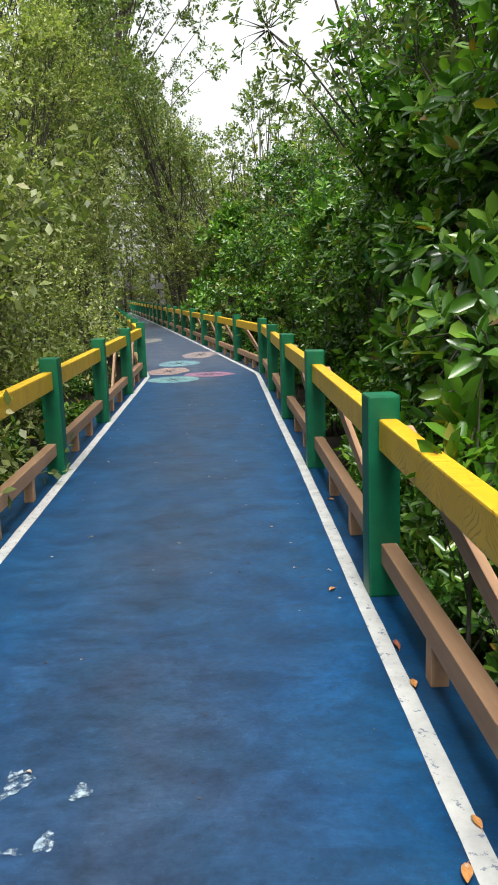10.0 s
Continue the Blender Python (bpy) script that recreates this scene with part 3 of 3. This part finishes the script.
    for points in (LEFT, RIGHT):
        plant(wall_t[0], points[-1][0] - 0.6, points[-1][1] + 2.8, rng.uniform(0, 360), 0.9)
    for x, y in [(5.5, -9.0), (1.5, -9.5), (9.5, -8.0), (-3.0, -8.0)]:
        plant(wall_t[0], x, y, rng.uniform(0, 360), 0.9)


# ---------------------------------------------------------------- litter
def leaf_litter_proto(name, seed, length, width, mat, label):
    rng = random.Random(seed)
    k = 7
    verts, faces = [], []
    for i in range(k):
        f = i / (k - 1)
        w = width * math.sin(math.pi * (0.06 + 0.9 * f)) ** 0.8 * 0.5
        z = 0.012 * math.sin(math.pi * f) + 0.012 * f * f * rng.uniform(0.3, 1)
        x = length * (f - 0.5)
        verts += [(x, -w, z + 0.012 * rng.uniform(0.4, 1)), (x, 0, z), (x, w, z + 0.012 * rng.uniform(0.4, 1))]
    for i in range(k - 1):
        for j in range(2):
            a = i * 3 + j
            faces.append((a, a + 1, a + 4, a + 3))
    n0 = len(verts)
    verts += [(v[0], v[1], v[2] + 0.0018) for v in verts]
    faces += [tuple(reversed([q + n0 for q in f])) for f in faces]
    me = mesh_from(name, verts, faces, mat)
    lo = min(v.co.z for v in me.vertices)
    for v in me.vertices:
        v.co.z -= lo
    ob = new(name, me)
    tagged(ob, label, "leaf", "leaves fallen on the deck")
    stem = part("stalk", quads_mesh("stalk", *tube_arrays(np.array([[-length * 0.5, 0, 0.004], [-length * 0.62, 0.004, 0.003], [-length * 0.72, 0.012, 0.003]]), [0.0022, 0.0018, 0.0015], 4), mat), ob)
    return ob


def build_litter():
    rng = random.Random(3)
    orange = leaf_litter_proto("fallen_leaf", 1, 0.105, 0.045, dead_leaf_a, "curled orange-brown dead leaf on the blue deck")
    red = leaf_litter_proto("fallen_leaf", 2, 0.09, 0.032, dead_leaf_b, "narrow red-brown dead leaf on the blue deck")
    pale = leaf_litter_proto("fallen_leaf", 3, 0.05, 0.022, dead_leaf_c, "small pale dried leaf on the blue deck")
    dark = leaf_litter_proto("fallen_leaf", 4, 0.085, 0.05, dead_leaf_d, "dark rotten leaf stuck to the blue deck")
    spots = {
        orange: [(0.167, 1.98), (0.248, 1.501), (1.606, 1.677), (-1.615, 10.165), (-1.052, 11.086), (-0.877, 11.063), (-0.874, 10.904), (-1.638, 8.414), (-1.131, 12.248), (-0.851, 11.663), (-1.251, 16.656), (-0.998, 15.738), (-0.942, 14.991), (-1.181, 18.282), (-1.01, 14.80)],
        red: [(1.088, 2.156), (0.408, 1.308), (1.556, 1.752), (1.176, 3.197), (-0.312, 2.836), (-0.366, 3.177), (-0.444, 2.44), (0.393, 5.204), (-1.334, 4.636), (0.896, 4.0), (0.268, 4.809), (-1.845, 6.347), (-2.124, 6.79), (-1.876, 8.874), (-0.243, 8.455), (-0.526, 10.15), (-2.598, 10.879), (-0.991, 11.8), (-0.65, 11.808), (-2.541, 11.895), (-2.591, 13.031), (-1.02, 16.049), (-2.76, 19.86)],
        pale: [(1.039, 3.087), (0.771, 2.062), (0.256, 4.165), (-0.793, 3.701), (1.323, 3.044), (0.042, 2.567), (0.87, 3.753), (-0.736, 5.083), (-1.594, 8.297), (-1.739, 7.03), (-1.629, 6.627), (-1.985, 7.425), (-1.941, 10.057), (-1.642, 13.503), (-1.088, 13.97), (-0.963, 11.19), (-1.007, 14.821), (-2.259, 15.195), (-1.255, 16.916), (-3.058, 19.602), (-2.665, 17.505), (-1.433, 16.951), (-1.697, 20.721), (-2.019, 21.784), (-1.943, 23.217), (-2.43, 10.84)],
        dark: [(-0.045, 1.691), (-0.26, 2.609), (0.192, 2.302), (-0.816, 4.24), (-2.124, 6.386), (-1.364, 5.976), (-2.37, 13.37)],
    }
    for proto, places in spots.items():
        for i, (x, y) in enumerate(places):
            m = pose(x, y, 0.004, 0, 0, rng.uniform(0, 360)) @ Matrix.Diagonal((*[rng.uniform(0.62, 0.9)] * 3, 1))
            if i:
                copy_thing(proto, m)
            else:
                proto.matrix_basis = m
    # crumbs of bark, petals and droppings too many to count
    for name, mat, count, lab in (("pale_crumbs", dead_leaf_c, 150, "scattered pale petals and specks on the deck"), ("dark_crumbs", dead_leaf_d, 200, "scattered dark bark crumbs on the deck")):
        verts, faces = [], []
        for _ in range(count):
            y = rng.uniform(-1.5, 27.0)
            f = rng.uniform(0.05, 0.95)
            x = edge_x(LEFT, y) * (1 - f) + edge_x(RIGHT, y) * f
            r = rng.uniform(0.0025, 0.0075)
            a = rng.uniform(0, 6.28)
            o = len(verts)
            for q in range(5):
                b = a + q * 1.257
                verts.append((x + r * math.cos(b) * 1.5, y + r * math.sin(b), 0.003))
            verts.append((x, y, 0.003 + r * 0.5))
            faces += [(o + q, o + (q + 1) % 5, o + 5) for q in range(5)]
        ob = new(name, mesh_from(name, verts, faces, mat))
        tagged(ob, lab, "litter", kind="stuff")


def build_splash(x, y, rx, ry, seed):
    """A white splash of dried paint with ragged edges."""
    rng = random.Random(seed)
    verts, faces = [(x, y, 0.004)], []
    for i in range(26):
        a = 2 * math.pi * i / 26
        r = rng.uniform(0.72, 1.0) * (1 + 0.25 * math.sin(3 * a + seed))
        verts.append((x + rx * r * math.cos(a), y + ry * r * math.sin(a), 0.004))
    faces = [(0, 1 + i, 1 + (i + 1) % 26) for i in range(26)]
    ob = new("paint_splash", mesh_from("paint_splash", verts, faces, splash_paint))
    tagged(ob, "small ragged white splash dried on the blue deck", "stain", kind="structure")


def build_cable():
    a, c = np.array([-12.5, 16.0, 6.75]), np.array([9.5, 14.8, 6.35])
    path = np.array([a + (c - a) * f + np.array([0, 0, -2.0 * f * (1 - f)]) for f in np.linspace(0, 1, 25)])
    ob = new("overhead_cable", quads_mesh("overhead_cable", *tube_arrays(path, [0.008] * 25, 6), crack_dark))
    tagged(ob, "thin black overhead cable sagging between the trees", "cable")


def build_sign():
    x, y = edge_x(RIGHT, 52.0) + 0.35, 52.0
    root = new("small_sign")
    tagged(root, "small plain white sign on a thin post beside the walkway", "sign")
    root.matrix_basis = pose(x, y, MUD_Z, 0, 0, 14)
    pole = part("pole", bevelled_box("pole", 0.05, 0.05, 2.75, bare_concrete, 0.006), root)
    panel = part("panel", bevelled_box("panel", 0.36, 0.02, 0.3, white_paint, 0.004), root)
    panel.location = (0, -0.037, 2.42)


build_cable()
build_sign()
splash_paint = make_paint("dried_white_splash", (0.16, 0.24, 0.33), (0.42, 0.50, 0.58), 0.6, 40.0, (0.10, 0.18, 0.28), 0.6)
splash_nodes, splash_links = splash_paint.node_tree.nodes, splash_paint.node_tree.links
splash_gaps = ramp(splash_nodes, splash_links, noise_tex(splash_nodes, splash_links, 34.0, 6, 0.7, coords(splash_nodes)), [(0.44, (0, 0, 0)), (0.62, (1, 1, 1))])
splash_links.new(splash_gaps, splash_nodes["Principled BSDF"].inputs["Alpha"])
for spec in [(-2.28, 15.15, 0.045, 0.075, 1), (-2.07, 15.11, 0.03, 0.045, 2), (-2.11, 14.90, 0.03, 0.05, 3), (-2.19, 14.86, 0.035, 0.014, 4)]:
    build_splash(*spec)
build_ground()
build_deck()
build_line([(x + 0.04, y + 0.02) for x, y in LEFT[:4]] + LEFT[4:], 1, 0.018)
build_line(RIGHT, -1, 0.035)
build_crack((-1.03, 5.69), (-0.06, 6.00), 0.010, 0.014, 1)
build_crack((-1.75, 5.73), (-1.25, 5.87), 0.004, 0.004, 3)
build_crack((-0.76, 6.07), (-0.08, 6.15), 0.008, 0.004, 2)
for spec in [(-3.78, 27.47, 0.38, 0.66, (0.60, 0.36, 0.24), "faded peach flower painted on the walkway", 6), (-3.47, 26.04, 0.42, 0.49, (0.25, 0.52, 0.47), "faded mint leaf painted on the walkway", 2), (-2.94, 26.75, 0.46, 0.40, (0.5, 0.16, 0.26), "faded pink flower painted on the walkway", 5), (-3.81, 29.02, 0.42, 0.64, (0.26, 0.5, 0.52), "pale mint shape painted on the walkway", 3), (-3.62, 31.15, 0.40, 0.95, (0.55, 0.38, 0.3), "faded peach circle painted on the walkway", 6), (-6.05, 37.1, 0.5, 1.15, (0.5, 0.42, 0.3), "worn yellowish circle painted on the walkway", 6)]:
    build_paint_spot(*spec)
build_fence(LEFT, -1, 7, {2, 7, 10, 11}, "green post fence with yellow top rail and tan braces")
build_fence(RIGHT, 1, 7, set(), "green post fence with yellow top rail, partly overgrown")
build_plants()
build_litter()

::::

#### Brief:
Copy out every line where the word "with" occurs.

#### Correct response:
Continue the Blender Python (bpy) script that recreates this scene with part 3 of 3. This part finishes the script.
    """A white splash of dried paint with ragged edges."""
build_fence(LEFT, -1, 7, {2, 7, 10, 11}, "green post fence with yellow top rail and tan braces")
build_fence(RIGHT, 1, 7, set(), "green post fence with yellow top rail, partly overgrown")